■ **Exercise details**
Set the listing down again exactly, please, apart from its pictures.

■ **Input**
+-------+

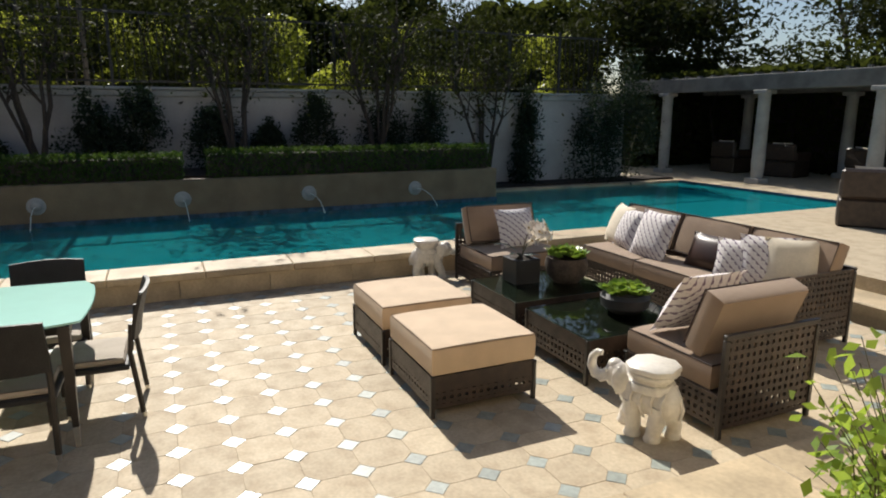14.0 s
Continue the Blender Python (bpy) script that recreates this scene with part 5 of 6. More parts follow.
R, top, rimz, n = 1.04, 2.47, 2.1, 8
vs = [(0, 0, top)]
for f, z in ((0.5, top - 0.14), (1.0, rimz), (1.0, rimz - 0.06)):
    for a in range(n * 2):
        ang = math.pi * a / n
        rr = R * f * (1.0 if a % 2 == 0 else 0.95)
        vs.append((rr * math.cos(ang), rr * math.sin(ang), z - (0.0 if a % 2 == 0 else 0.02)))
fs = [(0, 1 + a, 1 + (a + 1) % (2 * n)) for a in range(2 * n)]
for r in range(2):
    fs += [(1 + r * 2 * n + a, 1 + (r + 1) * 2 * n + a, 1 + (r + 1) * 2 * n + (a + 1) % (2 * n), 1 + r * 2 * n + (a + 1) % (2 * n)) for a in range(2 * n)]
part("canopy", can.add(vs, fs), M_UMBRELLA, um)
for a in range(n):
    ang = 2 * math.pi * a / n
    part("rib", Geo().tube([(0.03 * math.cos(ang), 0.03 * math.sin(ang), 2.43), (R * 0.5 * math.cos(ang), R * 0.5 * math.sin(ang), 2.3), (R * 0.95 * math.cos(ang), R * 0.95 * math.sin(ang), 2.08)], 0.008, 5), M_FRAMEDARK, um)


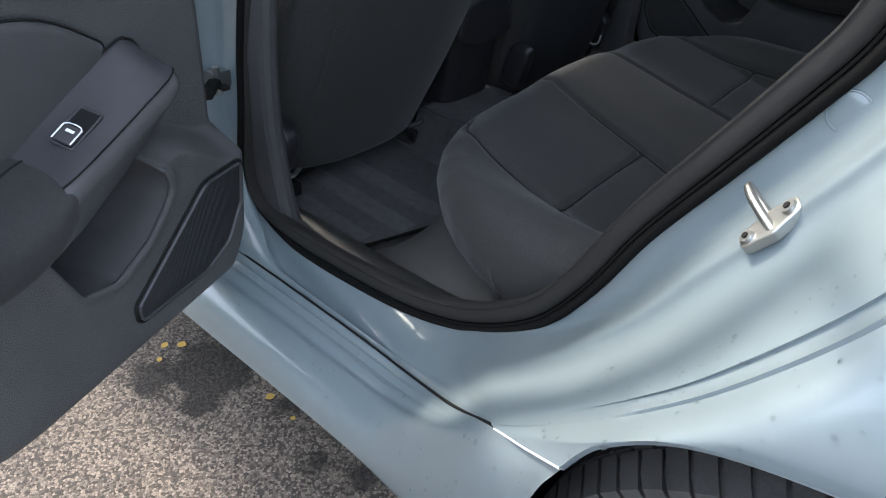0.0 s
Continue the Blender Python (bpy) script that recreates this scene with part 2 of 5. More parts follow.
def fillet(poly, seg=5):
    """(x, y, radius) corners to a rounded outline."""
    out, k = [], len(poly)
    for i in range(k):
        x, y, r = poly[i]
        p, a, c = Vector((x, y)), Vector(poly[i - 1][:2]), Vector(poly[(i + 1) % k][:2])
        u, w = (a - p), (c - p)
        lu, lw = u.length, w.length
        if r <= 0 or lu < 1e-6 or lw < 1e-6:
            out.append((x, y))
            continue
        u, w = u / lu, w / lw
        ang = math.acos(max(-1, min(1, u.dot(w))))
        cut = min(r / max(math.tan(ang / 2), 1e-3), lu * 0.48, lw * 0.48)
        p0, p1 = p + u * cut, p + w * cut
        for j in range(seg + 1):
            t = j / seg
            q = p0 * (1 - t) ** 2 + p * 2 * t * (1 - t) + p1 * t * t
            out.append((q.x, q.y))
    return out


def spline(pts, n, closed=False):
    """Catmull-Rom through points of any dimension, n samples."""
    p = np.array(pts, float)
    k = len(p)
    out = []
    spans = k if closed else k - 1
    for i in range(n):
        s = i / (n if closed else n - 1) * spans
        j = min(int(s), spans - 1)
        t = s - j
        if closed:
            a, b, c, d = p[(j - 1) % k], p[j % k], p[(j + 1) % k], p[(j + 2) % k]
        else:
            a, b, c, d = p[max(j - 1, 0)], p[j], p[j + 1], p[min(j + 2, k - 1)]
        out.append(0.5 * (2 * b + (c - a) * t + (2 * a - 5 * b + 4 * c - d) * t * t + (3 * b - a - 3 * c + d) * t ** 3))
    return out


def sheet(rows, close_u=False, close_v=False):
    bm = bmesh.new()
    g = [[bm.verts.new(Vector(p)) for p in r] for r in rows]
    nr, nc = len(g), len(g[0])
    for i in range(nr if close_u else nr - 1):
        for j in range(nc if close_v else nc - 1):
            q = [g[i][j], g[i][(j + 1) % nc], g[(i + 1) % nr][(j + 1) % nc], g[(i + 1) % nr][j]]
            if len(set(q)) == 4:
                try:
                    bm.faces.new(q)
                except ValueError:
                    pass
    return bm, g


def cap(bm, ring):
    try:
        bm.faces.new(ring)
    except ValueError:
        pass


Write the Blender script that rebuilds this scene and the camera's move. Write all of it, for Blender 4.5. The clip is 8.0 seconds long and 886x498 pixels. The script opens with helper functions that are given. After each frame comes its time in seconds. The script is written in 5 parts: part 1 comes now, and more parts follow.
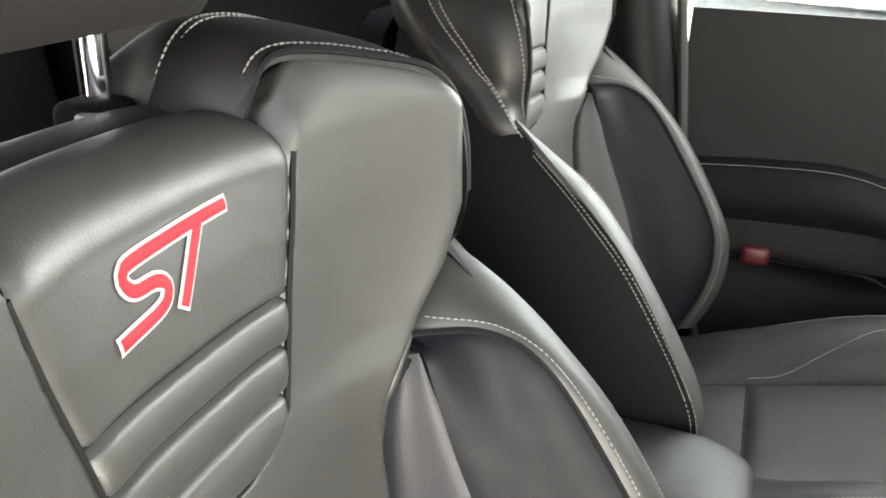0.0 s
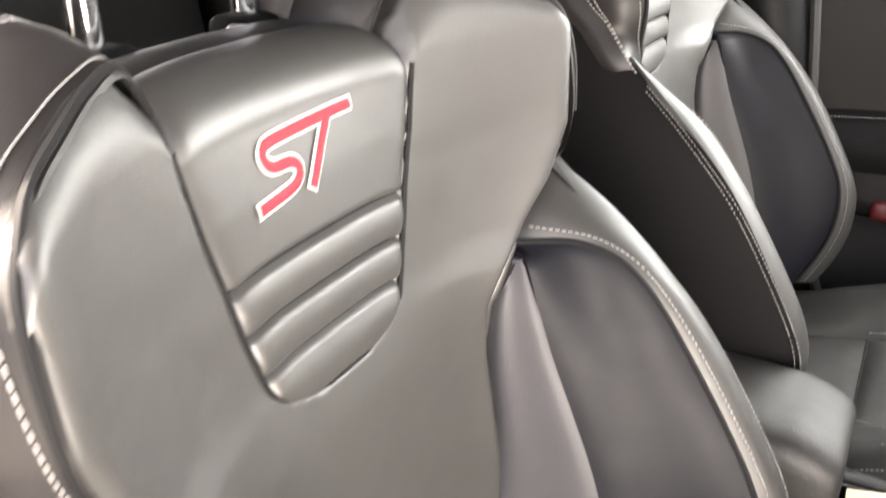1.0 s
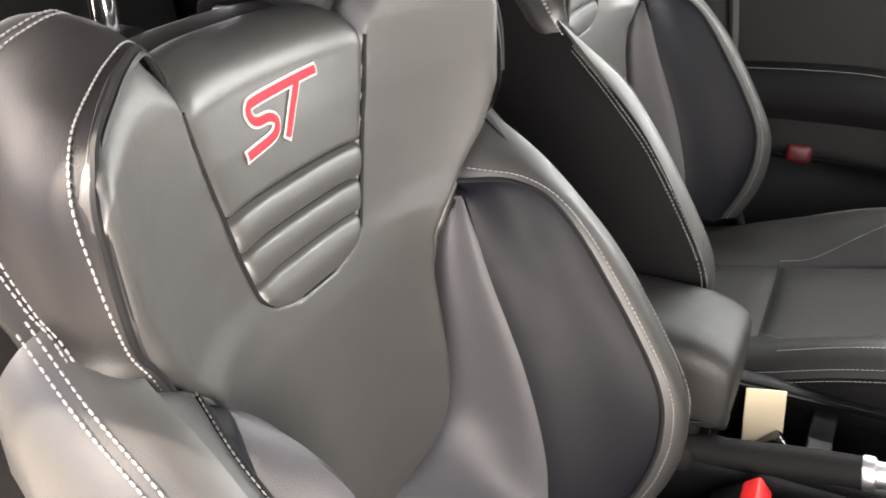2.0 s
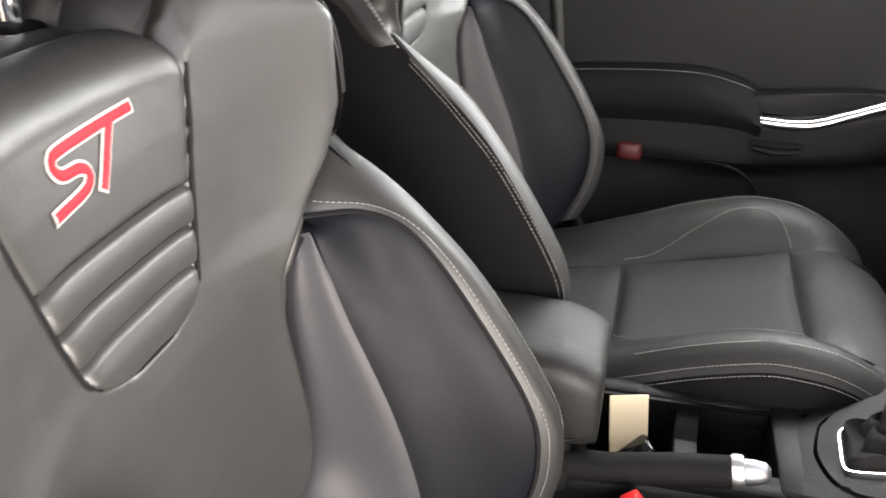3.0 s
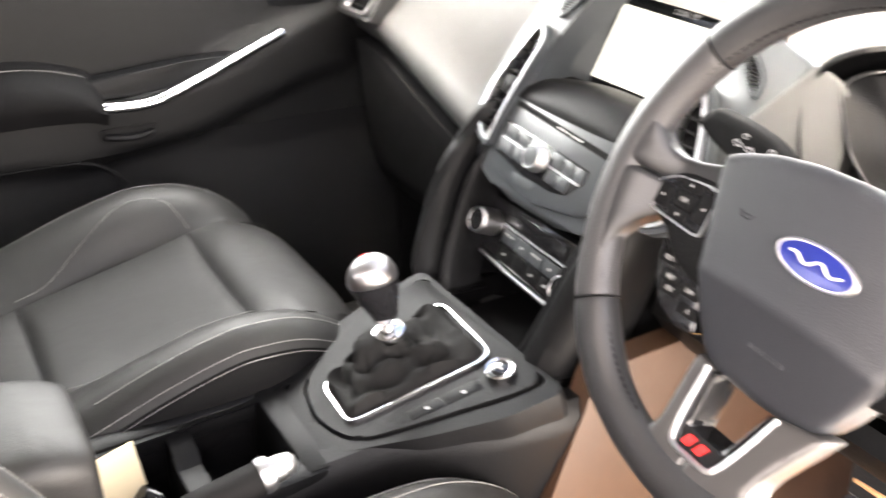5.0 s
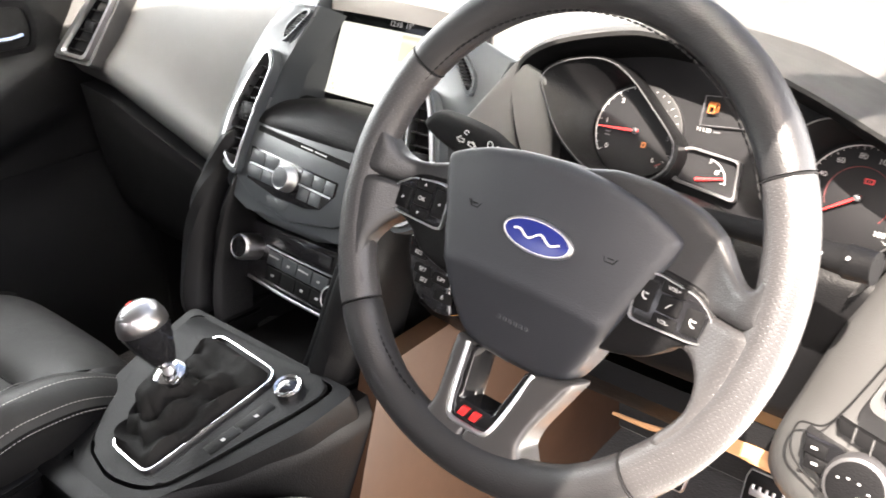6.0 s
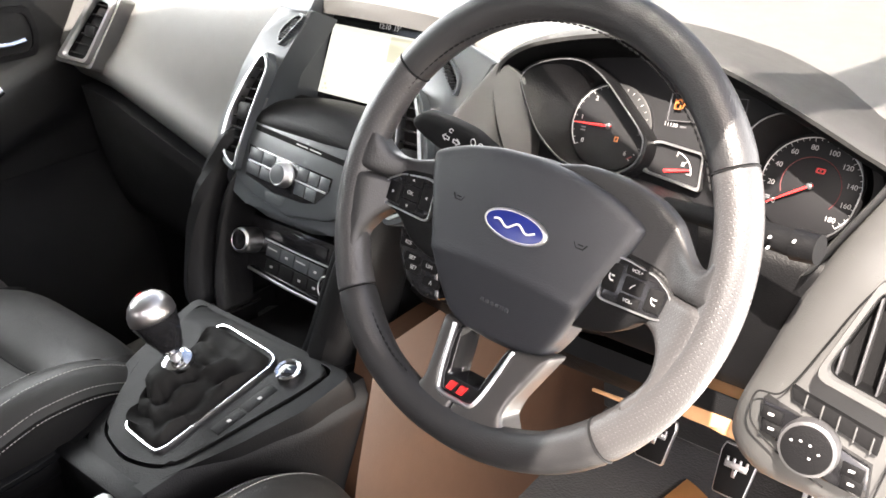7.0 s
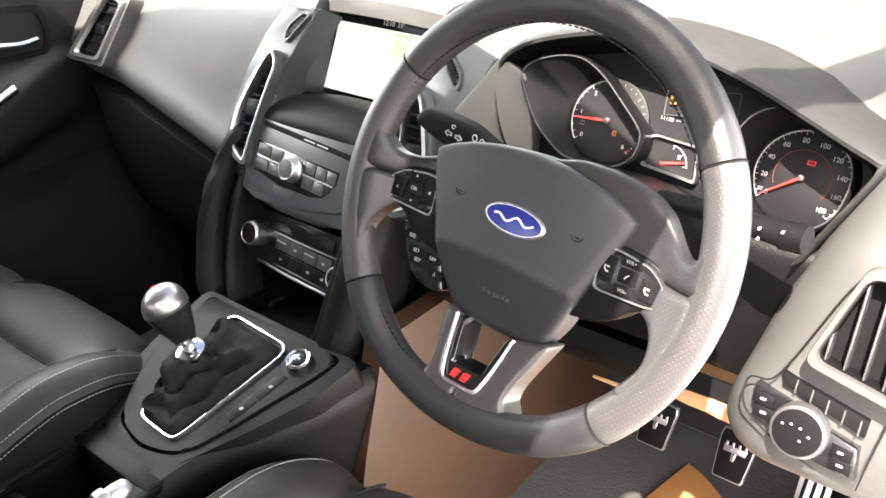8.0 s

+-------+

■ **Task answer**
14.0 s
Continue the Blender Python (bpy) script that recreates this scene with part 5 of 6. More parts follow.
R, top, rimz, n = 1.04, 2.47, 2.1, 8
vs = [(0, 0, top)]
for f, z in ((0.5, top - 0.14), (1.0, rimz), (1.0, rimz - 0.06)):
    for a in range(n * 2):
        ang = math.pi * a / n
        rr = R * f * (1.0 if a % 2 == 0 else 0.95)
        vs.append((rr * math.cos(ang), rr * math.sin(ang), z - (0.0 if a % 2 == 0 else 0.02)))
fs = [(0, 1 + a, 1 + (a + 1) % (2 * n)) for a in range(2 * n)]
for r in range(2):
    fs += [(1 + r * 2 * n + a, 1 + (r + 1) * 2 * n + a, 1 + (r + 1) * 2 * n + (a + 1) % (2 * n), 1 + r * 2 * n + (a + 1) % (2 * n)) for a in range(2 * n)]
part("canopy", can.add(vs, fs), M_UMBRELLA, um)
for a in range(n):
    ang = 2 * math.pi * a / n
    part("rib", Geo().tube([(0.03 * math.cos(ang), 0.03 * math.sin(ang), 2.43), (R * 0.5 * math.cos(ang), R * 0.5 * math.sin(ang), 2.3), (R * 0.95 * math.cos(ang), R * 0.95 * math.sin(ang), 2.08)], 0.008, 5), M_FRAMEDARK, um)


0.0 s
Continue the Blender Python (bpy) script that recreates this scene with part 2 of 5. More parts follow.
def fillet(poly, seg=5):
    """(x, y, radius) corners to a rounded outline."""
    out, k = [], len(poly)
    for i in range(k):
        x, y, r = poly[i]
        p, a, c = Vector((x, y)), Vector(poly[i - 1][:2]), Vector(poly[(i + 1) % k][:2])
        u, w = (a - p), (c - p)
        lu, lw = u.length, w.length
        if r <= 0 or lu < 1e-6 or lw < 1e-6:
            out.append((x, y))
            continue
        u, w = u / lu, w / lw
        ang = math.acos(max(-1, min(1, u.dot(w))))
        cut = min(r / max(math.tan(ang / 2), 1e-3), lu * 0.48, lw * 0.48)
        p0, p1 = p + u * cut, p + w * cut
        for j in range(seg + 1):
            t = j / seg
            q = p0 * (1 - t) ** 2 + p * 2 * t * (1 - t) + p1 * t * t
            out.append((q.x, q.y))
    return out


def spline(pts, n, closed=False):
    """Catmull-Rom through points of any dimension, n samples."""
    p = np.array(pts, float)
    k = len(p)
    out = []
    spans = k if closed else k - 1
    for i in range(n):
        s = i / (n if closed else n - 1) * spans
        j = min(int(s), spans - 1)
        t = s - j
        if closed:
            a, b, c, d = p[(j - 1) % k], p[j % k], p[(j + 1) % k], p[(j + 2) % k]
        else:
            a, b, c, d = p[max(j - 1, 0)], p[j], p[j + 1], p[min(j + 2, k - 1)]
        out.append(0.5 * (2 * b + (c - a) * t + (2 * a - 5 * b + 4 * c - d) * t * t + (3 * b - a - 3 * c + d) * t ** 3))
    return out


def sheet(rows, close_u=False, close_v=False):
    bm = bmesh.new()
    g = [[bm.verts.new(Vector(p)) for p in r] for r in rows]
    nr, nc = len(g), len(g[0])
    for i in range(nr if close_u else nr - 1):
        for j in range(nc if close_v else nc - 1):
            q = [g[i][j], g[i][(j + 1) % nc], g[(i + 1) % nr][(j + 1) % nc], g[(i + 1) % nr][j]]
            if len(set(q)) == 4:
                try:
                    bm.faces.new(q)
                except ValueError:
                    pass
    return bm, g


def cap(bm, ring):
    try:
        bm.faces.new(ring)
    except ValueError:
        pass


Write the Blender script that rebuilds this scene and the camera's move. Write all of it, for Blender 4.5. The clip is 8.0 seconds long and 886x498 pixels. The script opens with helper functions that are given. After each frame comes its time in seconds. The script is written in 5 parts: part 1 comes now, and more parts follow.
0.0 s
1.0 s
2.0 s
3.0 s
5.0 s
6.0 s
7.0 s
8.0 s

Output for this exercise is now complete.